Severity: high

Description:

Impala sessions use a 16 byte secret to verify that the session is not being 
hijacked by another user. However, these secrets appear in the Impala logs, 
therefore Impala users with access to the logs can use another authenticated 
user's sessions with specially constructed requests. This means the attacker is 
able to execute statements for which they don't have the necessary privileges 
otherwise.

Impala deployments with Apache Sentry or Apache Ranger authorization enabled 
may be vulnerable to privilege escalation if an authenticated attacker is able 
to hijack a session or query from another authenticated user with privileges 
not assigned to the attacker.

Impala deployments with audit logging enabled may be vulnerable to incorrect 
audit logging as a user could undertake actions that were logged under the name 
of a different authenticated user.

Constructing an attack requires a high degree of technical sophistication and 
access to the Impala system as an authenticated user.

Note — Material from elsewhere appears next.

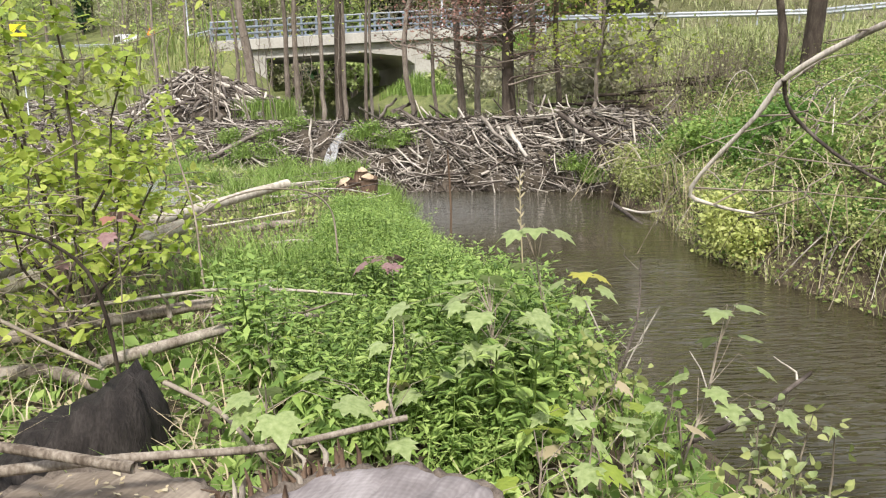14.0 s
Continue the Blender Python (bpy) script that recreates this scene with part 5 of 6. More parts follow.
for q in range(44):
    u = rnd.uniform(0, 6.99)
    (ax, ay), (bx, by) = BANK_LINE[int(u)], BANK_LINE[int(u) + 1]
    k_ = u - int(u)
    x, y = ax + (bx - ax) * k_ + rnd.uniform(-0.2, 1.6), ay + (by - ay) * k_ + rnd.uniform(-0.1, 1.2)
    a, L = rnd.choice([-0.9, 0.3, 0.9, 1.5]) + rnd.gauss(0, 0.35), rnd.uniform(0.4, 1.5)
    ex, ey = x + L * math.cos(a), y + L * math.sin(a)
    z = gz(x, y)
    stray("dead_branch", [(x, y, z + rnd.uniform(0.05, 0.3)), ((x + ex) / 2, (y + ey) / 2, gz((x + ex) / 2, (y + ey) / 2) + rnd.uniform(0.3, 0.55)), (ex, ey, gz(ex, ey) + rnd.uniform(0.2, 0.6))], (rnd.uniform(0.006, 0.017), 0.004), M_stick, "dead pale branch in the herbs of the far bank", "branch", 6, "dead branches on the far bank", 2, 220 + q)
for q in range(26):
    u = rnd.uniform(1, len(RIGHT_BANK) - 5)
    (ax, ay), (bx, by) = RIGHT_BANK[int(u)], RIGHT_BANK[int(u) + 1]
    k_ = u - int(u)
    x, y = ax + (bx - ax) * k_, ay + (by - ay) * k_
    stray("hanging_root", [(x + 0.35, y + 0.2, gz(x + 0.35, y + 0.2) + 0.1), (x + 0.1, y, 0.3 + rnd.uniform(0, 0.15)), (x - 0.08 + rnd.gauss(0, 0.06), y - 0.1 + rnd.gauss(0, 0.1), 0.02)], (0.01, 0.004), M_stick if q % 3 else M_straw, "dead root hanging down the bank to the water", "root", 5, "roots at the waterline", 1, 280 + q)
for q in range(46):
    xy = in_area(1, MARSH, 400 + q)[0]
    if xy[0] < -11 or xy[1] < 4.5:
        xy = np.array([rnd.uniform(-8.5, -4.8), rnd.uniform(6.5, 12.5)])
    z = gz(*xy)
    a, L = rnd.uniform(-0.7, 0.9), rnd.uniform(0.5, 1.7)
    stray("drift_stick", [(xy[0] - L / 2 * math.cos(a), xy[1] - L / 2 * math.sin(a), z + 0.06), (xy[0], xy[1], z + rnd.uniform(0.06, 0.14)), (xy[0] + L / 2 * math.cos(a), xy[1] + L / 2 * math.sin(a), z + rnd.uniform(0.05, 0.22))],
          (rnd.uniform(0.01, 0.028), 0.008), M_stick, "weathered stick strewn on the wet flat", "stick", 6, "sticks strewn on the wet flat", 1, 40 + q)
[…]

Mitigation: If an Impala deployment uses Apache Sentry, Apache Ranger or audit 
logging, then users should upgrade to a version of Impala with the fix for 
IMPALA-10600. The Impala 4.0 release includes this fix. This hides session 
secrets from the logs to eliminate the risk of any attack using this mechanism.

In lieu of an upgrade, restricting access to logs that expose secrets will 
reduce the risk of an attack. Restricting access to the Impala deployment to 
trusted users will also reduce the risk of an attack. Log redaction techniques 
can be used to redact secrets from the logs.